While there you can also control thier camera accessed from this page:
http://www.ijis.iarc.uaf.edu/en/home/webcam.htm
Method for calculating sea-ice extent
The sea-ice extent is calculated as the areal sum of sea ice covering the ocean where sea-ice concentration (SIC) exceeds 15%. SIC data of JAXA’s AMSR-E standard products are used for this purpose (http://sharaku.eorc.jaxa.jp/AMSR/products/pdf/alg_des.pdf). The algorithm for calculating SIC was developed and provided by Dr. Comiso of NASA GSFC through a cooperative relationship between NASA and JAXA.
The black dot seen at the North Pole is an area lacking data where AMSR-E cannot observe the Earth’s surface due to the limit of its observational coverage (i.e., orbit inclination of 98deg. and swath width of 1600km). Please note that this area is also counted as sea-ice cover in our estimation of sea-ice extent. We may change the policy (i.e., filling the gap with full coverage of sea ice) in the near future due to the recent drastic reduction of Arctic sea ice. We will announce this if it is implemented.
 
The current version of data processing produces an erroneous blip of sea-ice extent on June 1 and October 15, which is seen in the graph of sea-ice extent as a small peak on these dates. The apparent blip arises due to switching of some parameters in the processing on those dates. The parameter switching is needed because the surface of the Arctic sea ice becomes wet in summer due to the melting of ice, drastically changing the satellite-observed signatures of sea ice. We will soon improve the processing to make the graph much smoother.
 
In principle, SIC data could have errors of 10% at most, particularly for the area of thin sea ice seen around the edge of sea-ice cover and melted sea ice seen in summer.

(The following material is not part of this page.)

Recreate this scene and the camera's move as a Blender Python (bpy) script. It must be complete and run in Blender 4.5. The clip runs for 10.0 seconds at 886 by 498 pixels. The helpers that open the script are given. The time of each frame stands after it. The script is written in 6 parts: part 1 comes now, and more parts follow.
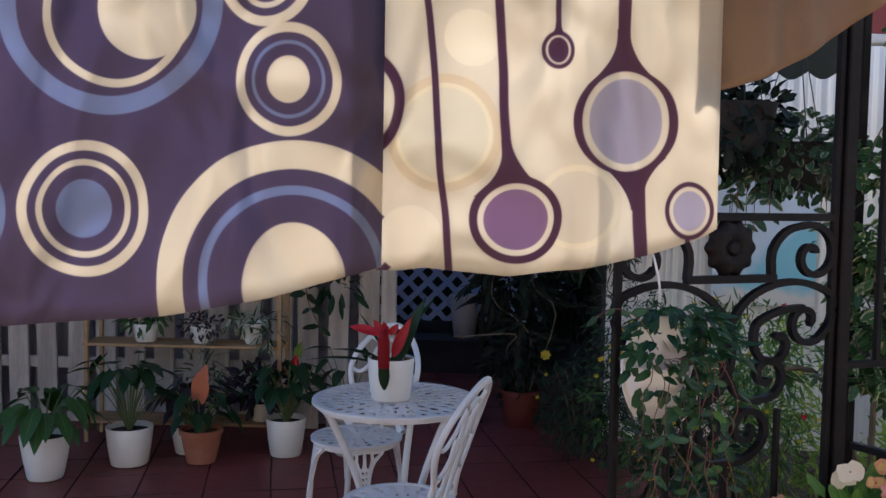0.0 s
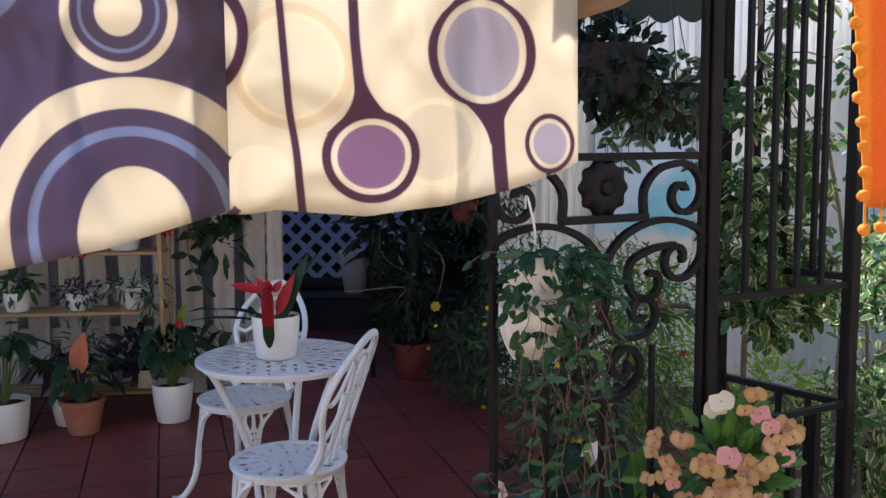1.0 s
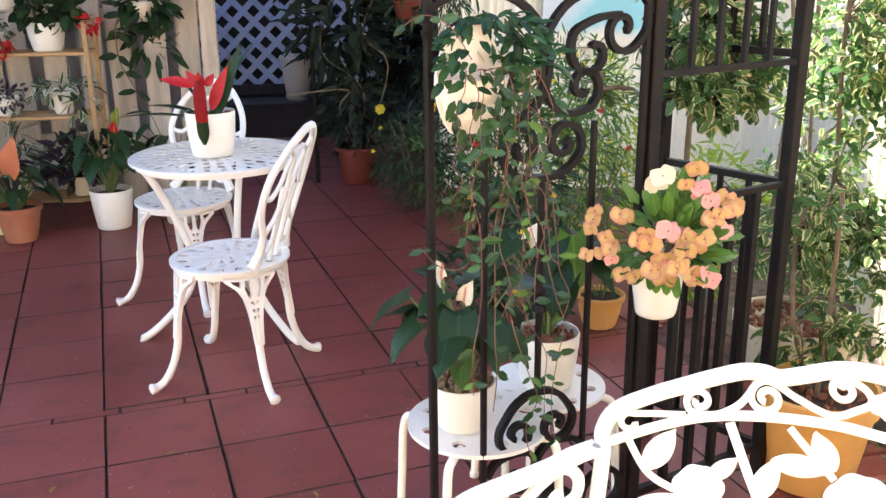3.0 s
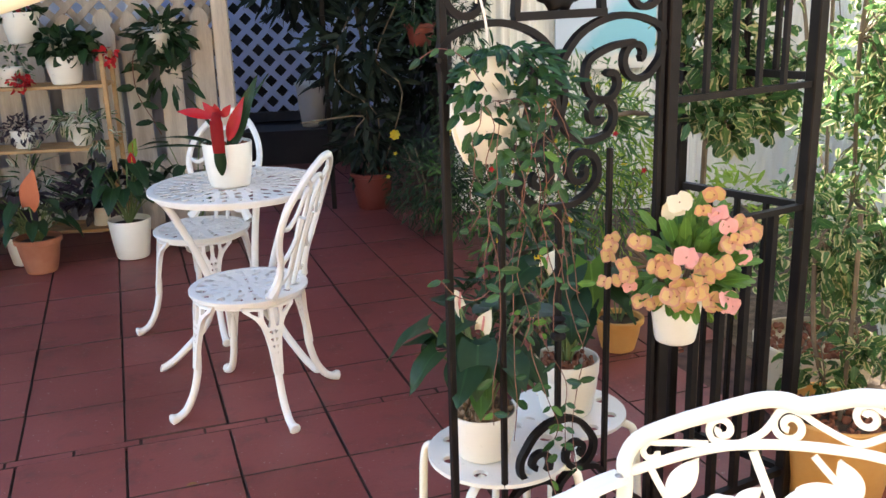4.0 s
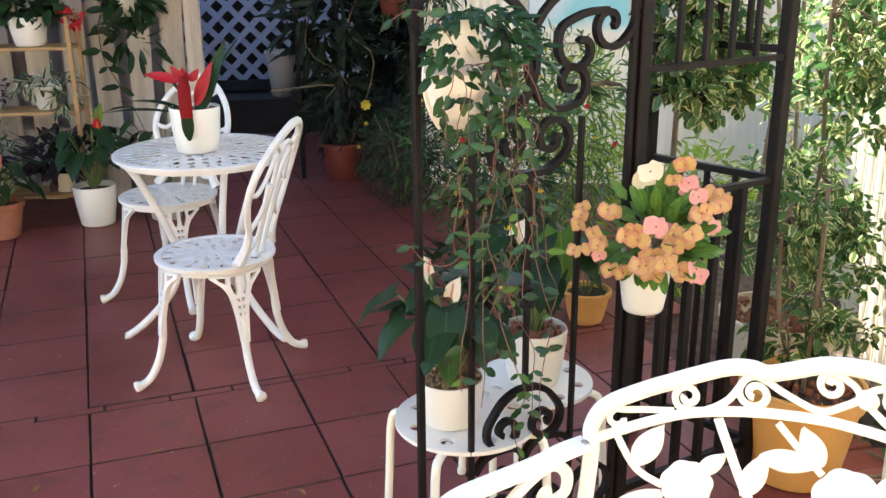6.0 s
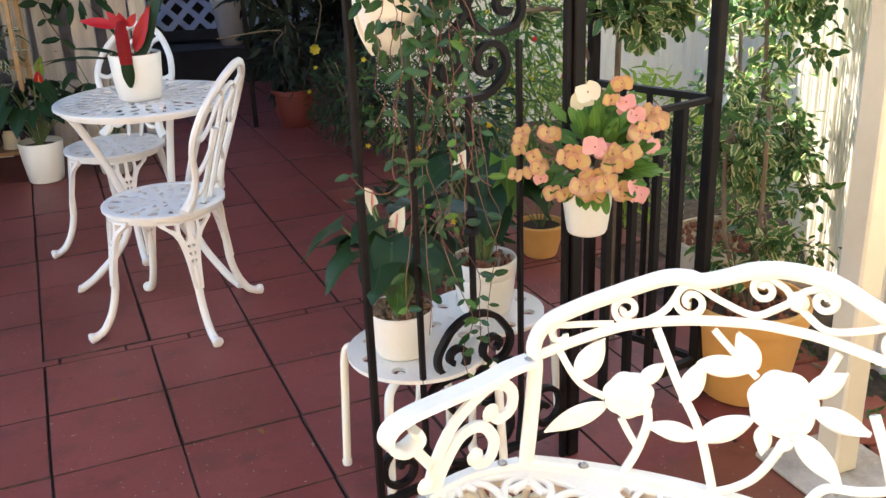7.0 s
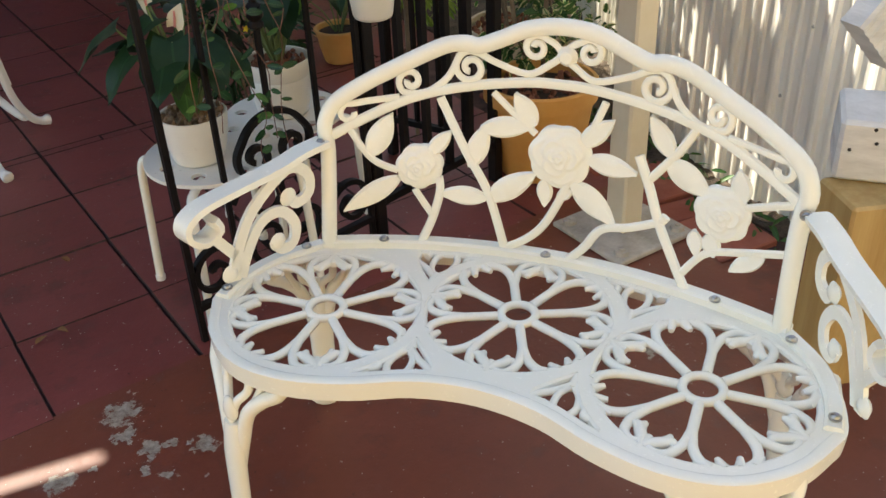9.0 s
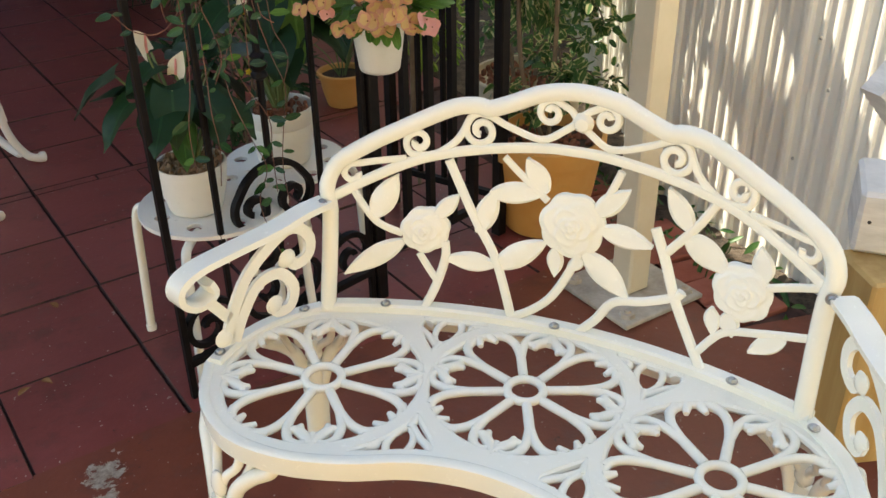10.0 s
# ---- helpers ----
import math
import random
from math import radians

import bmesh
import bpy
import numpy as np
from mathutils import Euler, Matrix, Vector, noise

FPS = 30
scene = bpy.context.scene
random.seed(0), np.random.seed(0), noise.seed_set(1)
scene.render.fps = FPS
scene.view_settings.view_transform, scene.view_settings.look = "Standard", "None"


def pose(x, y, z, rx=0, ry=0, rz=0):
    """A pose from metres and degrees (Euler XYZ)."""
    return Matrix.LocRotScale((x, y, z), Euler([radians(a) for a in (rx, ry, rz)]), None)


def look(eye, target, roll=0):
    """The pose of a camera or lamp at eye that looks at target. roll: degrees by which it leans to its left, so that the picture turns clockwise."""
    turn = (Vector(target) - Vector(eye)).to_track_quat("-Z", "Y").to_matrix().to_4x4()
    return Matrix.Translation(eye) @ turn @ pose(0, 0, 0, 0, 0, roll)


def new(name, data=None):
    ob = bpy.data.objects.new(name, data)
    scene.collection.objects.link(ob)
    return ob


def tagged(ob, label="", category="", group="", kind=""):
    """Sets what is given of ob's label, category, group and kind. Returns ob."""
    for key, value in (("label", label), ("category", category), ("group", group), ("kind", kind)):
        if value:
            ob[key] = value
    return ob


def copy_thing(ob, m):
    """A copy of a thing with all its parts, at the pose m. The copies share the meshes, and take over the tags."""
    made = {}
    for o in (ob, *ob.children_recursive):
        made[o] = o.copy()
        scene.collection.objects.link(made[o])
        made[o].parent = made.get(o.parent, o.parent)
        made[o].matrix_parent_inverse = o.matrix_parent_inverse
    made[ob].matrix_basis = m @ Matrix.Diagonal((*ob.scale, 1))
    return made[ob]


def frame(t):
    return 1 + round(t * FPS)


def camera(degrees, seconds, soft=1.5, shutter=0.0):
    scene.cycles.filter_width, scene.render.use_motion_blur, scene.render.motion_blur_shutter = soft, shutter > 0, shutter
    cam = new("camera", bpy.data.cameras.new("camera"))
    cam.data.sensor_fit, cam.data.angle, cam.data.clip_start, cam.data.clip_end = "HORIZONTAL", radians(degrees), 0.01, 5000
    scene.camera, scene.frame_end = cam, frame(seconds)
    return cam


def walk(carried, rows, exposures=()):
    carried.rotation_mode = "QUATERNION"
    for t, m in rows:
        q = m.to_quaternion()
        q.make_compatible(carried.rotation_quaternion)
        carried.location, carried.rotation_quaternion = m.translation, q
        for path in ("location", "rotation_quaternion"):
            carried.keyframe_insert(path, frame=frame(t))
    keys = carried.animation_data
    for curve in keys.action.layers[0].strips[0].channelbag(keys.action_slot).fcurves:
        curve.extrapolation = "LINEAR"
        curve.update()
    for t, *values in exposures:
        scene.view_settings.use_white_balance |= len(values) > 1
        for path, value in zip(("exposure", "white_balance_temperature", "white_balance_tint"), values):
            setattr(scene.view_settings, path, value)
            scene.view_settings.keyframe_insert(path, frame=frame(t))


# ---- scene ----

Also, SIC along coastal lines could also have errors due to sub-pixel contamination of land cover in an instantaneous field of view of AMSR-E data.
 
Averaging period and the update timing of daily data
In general, sea-ice extent is defined as a temporal average of several days (e.g., five days) in order to eliminate calculation errors due to a lack of data (e.g., for traditional microwave sensors such as SMMR and SSM/I). However, we adopt the average of two days to achieve rapid data release. The wider spatial coverage of AMSR-E enables reducing the data-production period.
Usually the latest value of daily sea-ice extent is fixed and updated at around 1 p.m. (4 a.m.) JST (UT). Before the value is fixed, we also assign a preliminary value of daily sea-ice extent several times (usually three to four times) as an early report, which is determined without the full two-day observation coverage. (The fixed values of sea-ice extent are determined with the full coverage of observation data.)
 
Definition of sea-ice cover (extent and area)
The area of sea-ice cover is often defined in two ways, i.e., sea-ice “extent” and sea-ice “area.” These multiple definitions of sea-ice cover may sometimes confuse data users. The former is defined as the areal sum of sea ice covering the ocean (sea ice + open ocean), whereas the latter “area” definition counts only sea ice covering a fraction of the ocean (sea ice only). Thus, the sea-ice extent is always larger than the sea-ice area. Because of the possible errors in SIC mentioned above, satellite-derived sea-ice concentration can be underestimated, particularly in summer. In such a case, the sea-ice area is more susceptible to errors than the sea-ice extent. Thus, we adopt the definition of sea-ice extent to monitor the variation of the Arctic sea ice on this site.

Alan Chappell
May 21, 2009 6:01 am

Bill, is that you Flan-again?

Mike Bryant
May 21, 2009 3:26 pm

Not sure where to place this comment…
Hmmm is the sea ice at the central east coast of Greenland there:
http://saf.met.no/p/ice/nh/conc/conc.shtml
or not?
http://nsidc.org/data/seaice_index/daily.html
Looks like we have satellite problems again. There are also other missing swaths…
Mike

May 21, 2009 4:27 pm

Mike Bryant (15:26:21) :
Not sure where to place this comment…
Hmmm is the sea ice at the central east coast of Greenland there:
http://saf.met.no/p/ice/nh/conc/conc.shtml
or not?

It’s there but rather fragmented:
http://rapidfire.sci.gsfc.nasa.gov/realtime/single.php?2009141/crefl1_143.A2009141212500-2009141213000.1km.jpg

Mike Bryant
May 21, 2009 5:11 pm

Phil.
I wonder if the satellite problems are affecting the extent curve.
Mike

bill
May 21, 2009 6:08 pm
May 21, 2009 9:00 pm

Mike Bryant (17:11:43) :
Phil.
I wonder if the satellite problems are affecting the extent curve.

Missing swathes aren’t going to cause any problems, they show up ~everyday on AMSR-E. The problem that occurred with the SSMI imager was rather different.